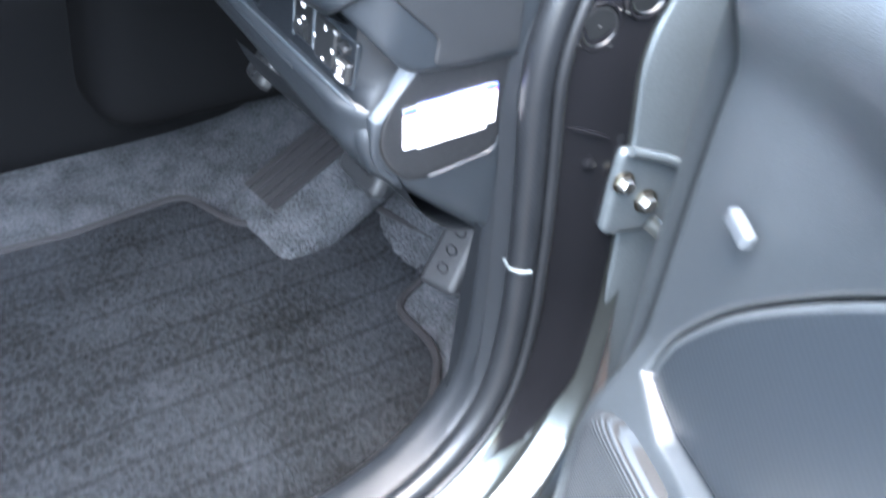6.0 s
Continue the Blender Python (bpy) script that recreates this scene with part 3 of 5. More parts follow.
CHEEK = curve_pts([(0.012, 0.761), (0.0, 0.762), (-0.012, 0.769), (-0.040, 0.795), (-0.057, 0.809), (-0.050, 0.818), (-0.036, 0.832), (-0.025, 0.857), (-0.010, 0.890), (0.003, 0.94), (0.01, 0.985), (0.06, 0.985), (0.09, 0.95), (0.10, 0.85), (0.10, 0.775), (0.06, 0.763)], 6, True)
part("cheek", pillow(CHEEK, lambda y, z, h: end(y, z, h + 0.001 - 0.032 * ease((-0.018 - y) / 0.045)), 0.003, 0.006, 0.06, 0.010), DASH, dash, "dark grey dashboard cheek")
UPPER = rounded([(-0.029, 0.8225), (0.014, 0.7865), (0.014, 0.766), (0.03, 0.765), (0.079, 0.771), (0.072, 0.82), (0.064, 0.887), (0.050, 0.965), (0.040, 0.965), (0.007, 0.889), (-0.011, 0.857)], 0.006)
part("side_cover", pillow(UPPER, lambda y, z, h: end(y, z, h + 0.0034), 0.0022, 0.0022, 0.004, 0.012), SIDE_COVER, dash, "black grained side cover")

# round pod of the air vent
VENT = Vector((-0.041, -0.072, 0.877))
VN = Vector((0.42, -0.88, 0.16)).normalized()
m = aim(VENT, VN)


CREASE = curve_pts([(-0.078, 0.806), (-0.062, 0.812), (-0.047, 0.820), (-0.033, 0.834), (-0.022, 0.857), (-0.006, 0.890), (0.008, 0.94), (0.02, 1.0)], 6)


def past_crease(y, z):
    """How far a place of the end face lies on the pod's side of the crease (minus: on the cheek's)."""
    best, side = 1e9, 1
    for a, b in zip(CREASE, CREASE[1:]):
        ab = b - a
        t = min(max((Vector((y, z)) - a).dot(ab) / ab.length_squared, 0), 1)
        q = Vector((y, z)) - a - ab * t
        if q.length < best:
            best, side = q.length, (1 if ab.x * q.y - ab.y * q.x > 0 else -1)
    return best * side


def under_cheek(p):
    """Holds the pod flush with the cheek's plane."""
    h = p.x - 0.135 * p.y - 0.10 * (p.z - 0.732)
    d = past_crease(p.y, p.z) if h > -0.03 else 1
    top, soft_ = 0.0075 + min(0, 1.5 * d), 0.004
    return p + Vector((top - soft_ * math.log(1 + math.exp(min((top - h) / soft_, 60))) - h, 0, 0))


SHELL = curve_pts([(0.004, 0.0385, 1.0, 1.0), (-0.004, 0.0415, 1.0, 1.0), (-0.012, 0.049, 1.06, 1.02), (-0.022, 0.059, 1.18, 1.08), (-0.036, 0.071, 1.4, 1.12), (-0.055, 0.081, 1.7, 1.14), (-0.080, 0.088, 1.95, 1.14), (-0.115, 0.095, 2.1, 1.14), (-0.16, 0.100, 2.2, 1.14)], 9)
rows = []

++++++

#### Aim of the task:
Copy each line from the data above that includes "part".

#### Expected answer:
Continue the Blender Python (bpy) script that recreates this scene with part 3 of 5. More parts follow.
part("cheek", pillow(CHEEK, lambda y, z, h: end(y, z, h + 0.001 - 0.032 * ease((-0.018 - y) / 0.045)), 0.003, 0.006, 0.06, 0.010), DASH, dash, "dark grey dashboard cheek")
part("side_cover", pillow(UPPER, lambda y, z, h: end(y, z, h + 0.0034), 0.0022, 0.0022, 0.004, 0.012), SIDE_COVER, dash, "black grained side cover")